Cash Converters has moved its data science workspace - used to analyse personal loans and in-store trends - from Databricks to a newer native Azure-based service.
The company, known for its pawnbroking and payday lending operations, took up Azure Synapse Analytics and also switched its data visualisation tool as part of a technology uplift.
Cash Converters will still draw its raw data points and telemetry back to an Azure SQL data warehouse, but will use Synapse in place of Databricks to ingest, transform and analyse subsets of that raw ‘event’ data.
Events occur and are recorded whenever, for example, an activity is detected on a personal loan.
“For everything that happens, one event is created: an application is received, the application was approved, or a payment for this loan was received,” data science lead Dr Ryan Behdad told iTnews.
“Everything that happens is a row in one table.”
However, data science - which has a team of seven and sits within IT - is less interested in the raw numbers as it is in using them to establish patterns and trends, such as recognising warning signs with a customer or loan.
“We just want to know the latest stats of data in a summarised way,” Behdad said.
“That’s where we need to do all those transformations [to the raw data] to have one picture of a customer or a loan.”
Data science works with a subset of Cash Converters’ data, pertaining to personal finance and store operations.
Other areas of the business, such as marketing, also uses data analytics, but has its own embedded analyst resources that work with the central data science team.
What Cash Converters does with its data hasn’t changed under the transformation; rather, a switch in tooling has enabled the company to cut its costs and gain some additional technical capabilities.
The company had been exporting raw data in CSV or Parquet files into an Azure Databricks environment where it could be transformed and analysed.
It will now do that in Azure Synapse Analytics instead.
Behdad said there was less waiting time to analyse data with the native Azure service.
“When we were using Databricks we had to start a cluster [of computational resources] which could take 10 minutes to start, then it would load all the schemas, databases and tables, and finally we had it available after 10-15 minutes, and then we had to remember to turn it off, otherwise it would have been charging us,” Behdad said.
Azure Synapse Analytics, on the other hand, allowed data queries to be run on-demand.

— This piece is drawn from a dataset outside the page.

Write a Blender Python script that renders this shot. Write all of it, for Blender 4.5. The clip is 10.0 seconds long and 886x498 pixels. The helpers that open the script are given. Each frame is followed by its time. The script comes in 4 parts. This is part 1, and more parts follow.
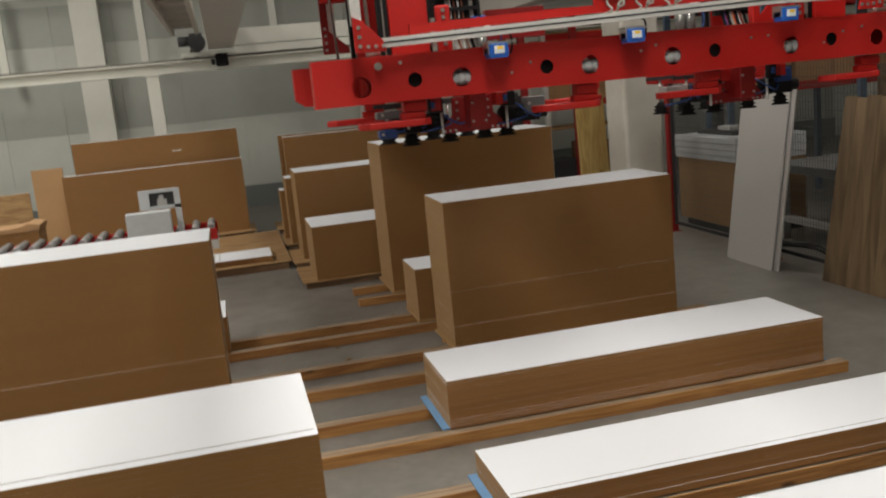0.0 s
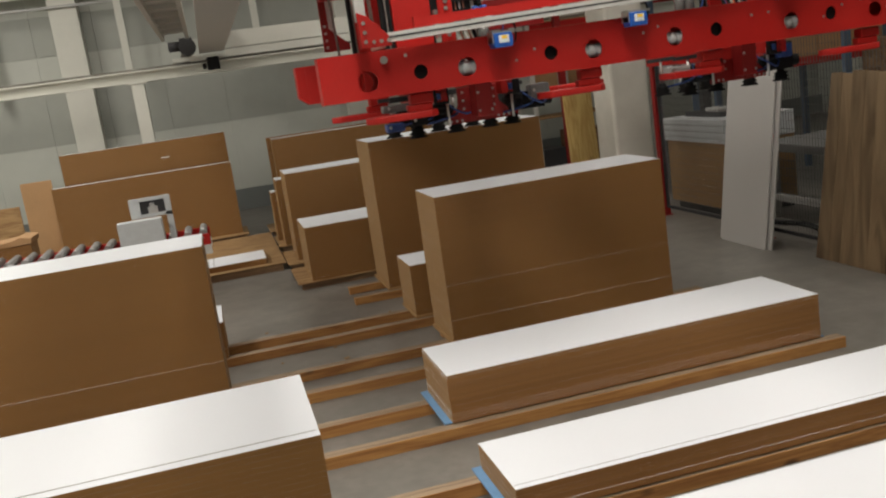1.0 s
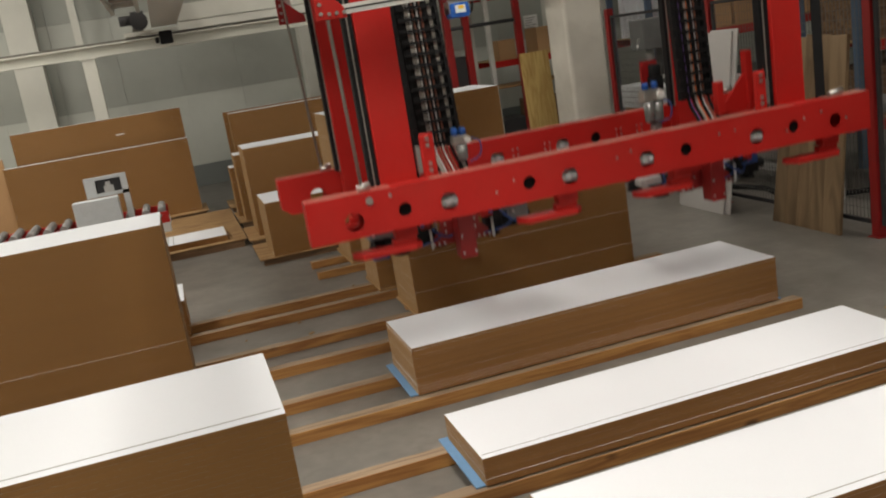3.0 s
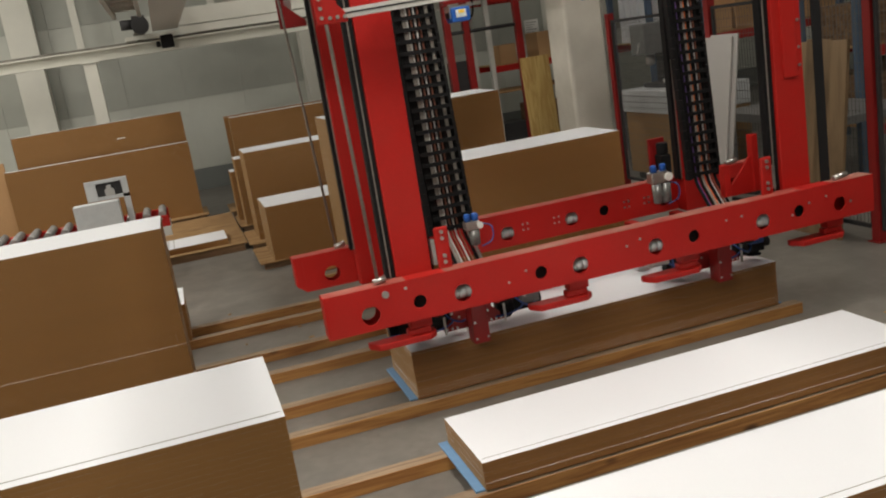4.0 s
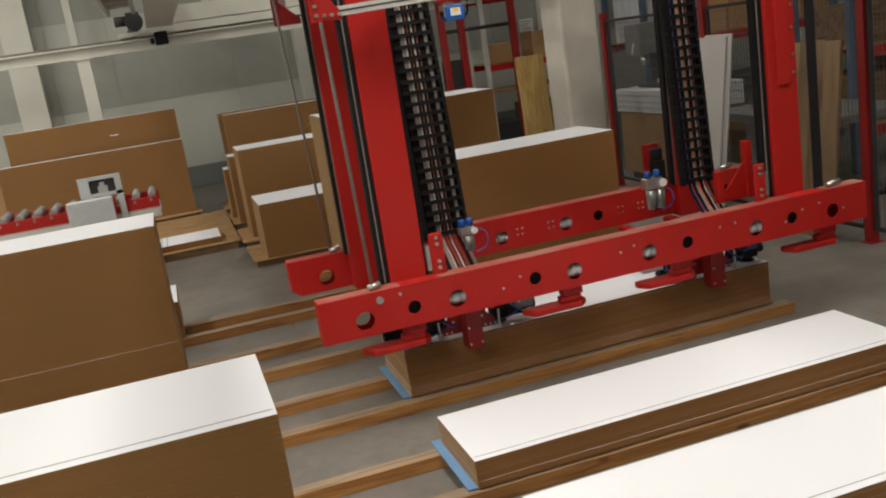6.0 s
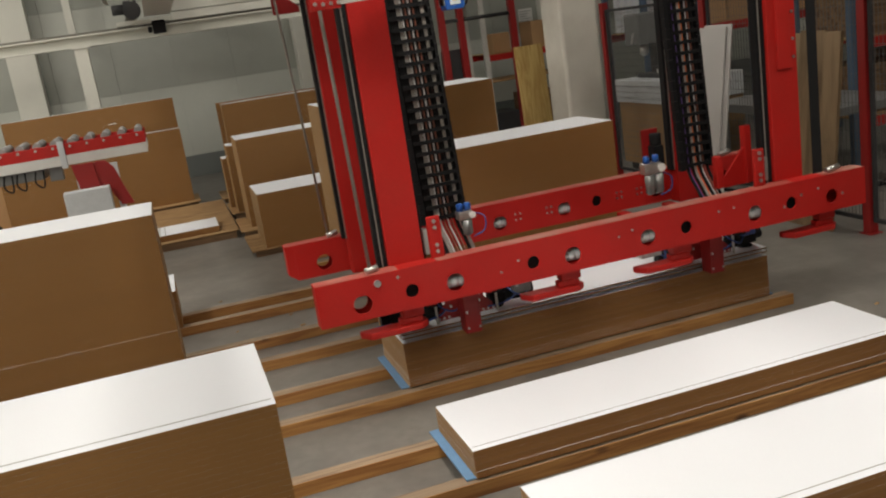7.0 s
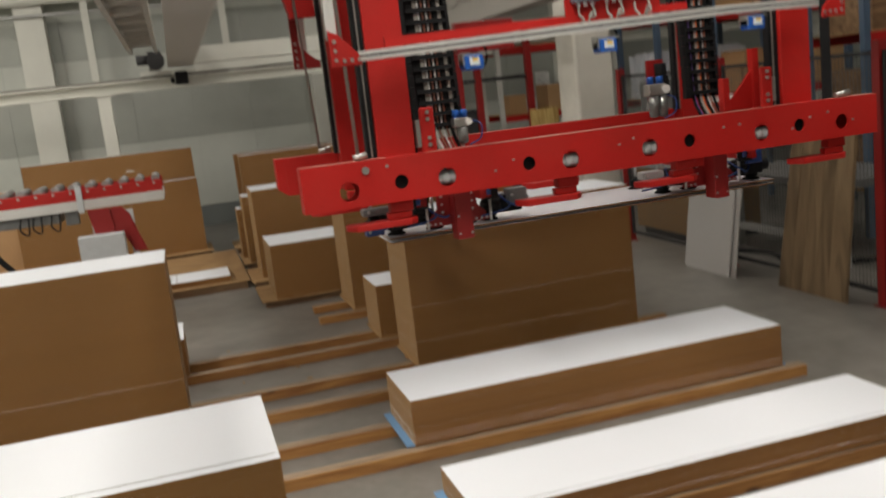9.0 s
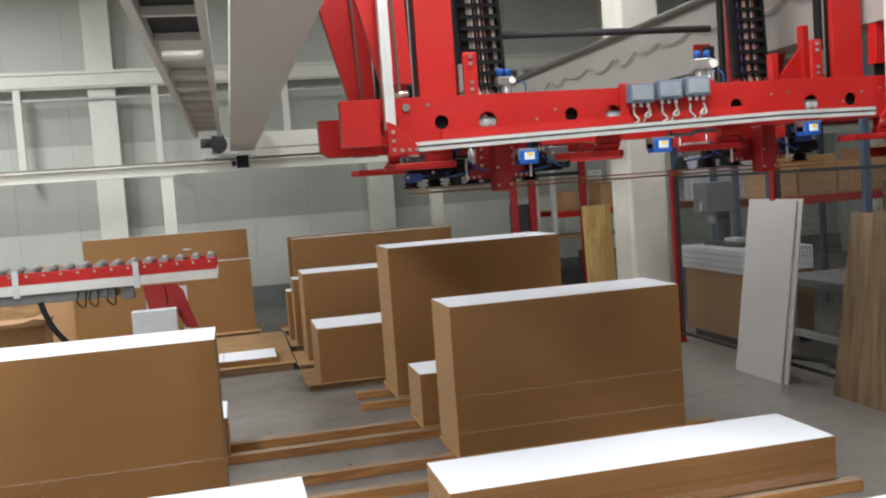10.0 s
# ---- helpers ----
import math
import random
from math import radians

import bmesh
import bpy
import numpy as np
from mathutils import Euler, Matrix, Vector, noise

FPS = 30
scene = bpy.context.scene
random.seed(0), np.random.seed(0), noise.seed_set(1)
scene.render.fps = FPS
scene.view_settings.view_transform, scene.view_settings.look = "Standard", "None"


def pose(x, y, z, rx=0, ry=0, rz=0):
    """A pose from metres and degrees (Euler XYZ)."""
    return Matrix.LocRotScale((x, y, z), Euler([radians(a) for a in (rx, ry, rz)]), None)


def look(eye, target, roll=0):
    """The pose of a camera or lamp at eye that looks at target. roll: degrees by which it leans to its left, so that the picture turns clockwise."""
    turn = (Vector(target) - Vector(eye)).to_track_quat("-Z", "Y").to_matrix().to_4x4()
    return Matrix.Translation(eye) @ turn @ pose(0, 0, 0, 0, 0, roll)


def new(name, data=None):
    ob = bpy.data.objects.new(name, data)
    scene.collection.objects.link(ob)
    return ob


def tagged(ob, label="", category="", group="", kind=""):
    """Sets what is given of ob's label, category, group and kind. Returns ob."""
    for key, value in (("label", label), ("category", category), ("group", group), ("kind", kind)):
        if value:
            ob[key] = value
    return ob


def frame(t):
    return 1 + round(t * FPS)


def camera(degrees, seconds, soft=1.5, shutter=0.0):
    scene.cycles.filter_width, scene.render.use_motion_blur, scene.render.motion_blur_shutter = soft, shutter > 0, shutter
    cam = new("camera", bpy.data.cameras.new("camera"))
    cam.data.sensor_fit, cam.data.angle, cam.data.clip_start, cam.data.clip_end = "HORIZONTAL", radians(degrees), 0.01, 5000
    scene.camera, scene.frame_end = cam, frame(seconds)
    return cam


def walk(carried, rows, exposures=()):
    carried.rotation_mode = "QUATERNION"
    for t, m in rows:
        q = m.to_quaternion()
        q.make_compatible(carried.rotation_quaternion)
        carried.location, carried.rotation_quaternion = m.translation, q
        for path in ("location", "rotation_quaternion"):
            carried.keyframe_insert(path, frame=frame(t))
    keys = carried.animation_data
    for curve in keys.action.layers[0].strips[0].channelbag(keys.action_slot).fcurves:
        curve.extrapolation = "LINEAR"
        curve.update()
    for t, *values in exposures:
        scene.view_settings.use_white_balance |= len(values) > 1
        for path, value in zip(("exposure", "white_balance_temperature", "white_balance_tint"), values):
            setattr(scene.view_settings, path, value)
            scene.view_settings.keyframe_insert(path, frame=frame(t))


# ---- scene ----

Behdad said that connecting the company’s previous preferred visualisation tool, Tableau, to Azure Databricks was also complicated.
“If we wanted to connect [Tableau], we had to create a token on Azure Databricks and then copy that and put it in the connection settings of Tableau and then it would have access to [the data],” Behdad said.
“It was very cumbersome. If anyone wanted to use it we had to point them to a documentation on Confluence that we had written, and go through all of these steps to be able to do it.”
Cash Converters has since switched its visualisation tool from Tableau to the open source Redash, which Behdad said is easier to connect with Synapse, and is also less costly.
Both the Synapse and Redash adoptions were the result of proofs of concept run by the data science team, including by data engineer Waqas Hussain.
“In the case of Redash or Synapse, these are two examples of [technologies that] Waqas identified could be valuable tools,” Behdad said.
“They were approved to work on as a proof-of-concept, proved really valuable and became a part of the main solution in the business.
“These small proofs of concept, and being curious about the latest technologies, can provide a lot of value.”
Most of the work of the data science team remains in the personal finance part of the Cash Converters business.
Here, the company is interested to report on the result of each loan it approves.
“We go through all the different transactions that happen to a loan and then transform them and write a summary of that loan from the application,” Behdad said.
Cash Converters is also interested in ‘churn’; that is, customers that take out a loan, pay it off, but then don’t return.
“We have to identify why the customer is churning or not coming back,” Behdad said.
“If it is legitimate - they do not need any loan - that is fine, but if they still have need for a loan or personal finance and we are not providing the product that they need, then that gives us a good opportunity to create a new product for that cohort of the customers.”
Data science - or machine learning, more specifically - could also assist Cash Converters to recognise when a loan customer might be in trouble.
“We can predict that the customer is going to default or their loan is going to be written off,” Behdad said.
“We can [then take] some actions like helping them with some incentives like rescheduling their payments or reducing the amount of payment - whatever is needed.”
The data science team is also expecting to take on a greater role using machine learning to analyse store trends.
“We will also move to using more machine learning in that area probably in the next few months, in the next year,” Behdad said.
The first use case there is likely to be in pawnbroking.
“When a customer brings an item to pawn for a small loan, [data science will help us] evaluate that item and put the right price on it,” Behdad said.
“Right now there are systems in place that give a price, but machine learning is not used for it, and we think there’s lots of opportunity there to add more value.
“Another part that retail has is movement of stock between stores, and to provide recommendations about that.
“There are lots of projects and initiatives on the roadmap. We are just prioritising them all of the time to see which one we should tackle next.”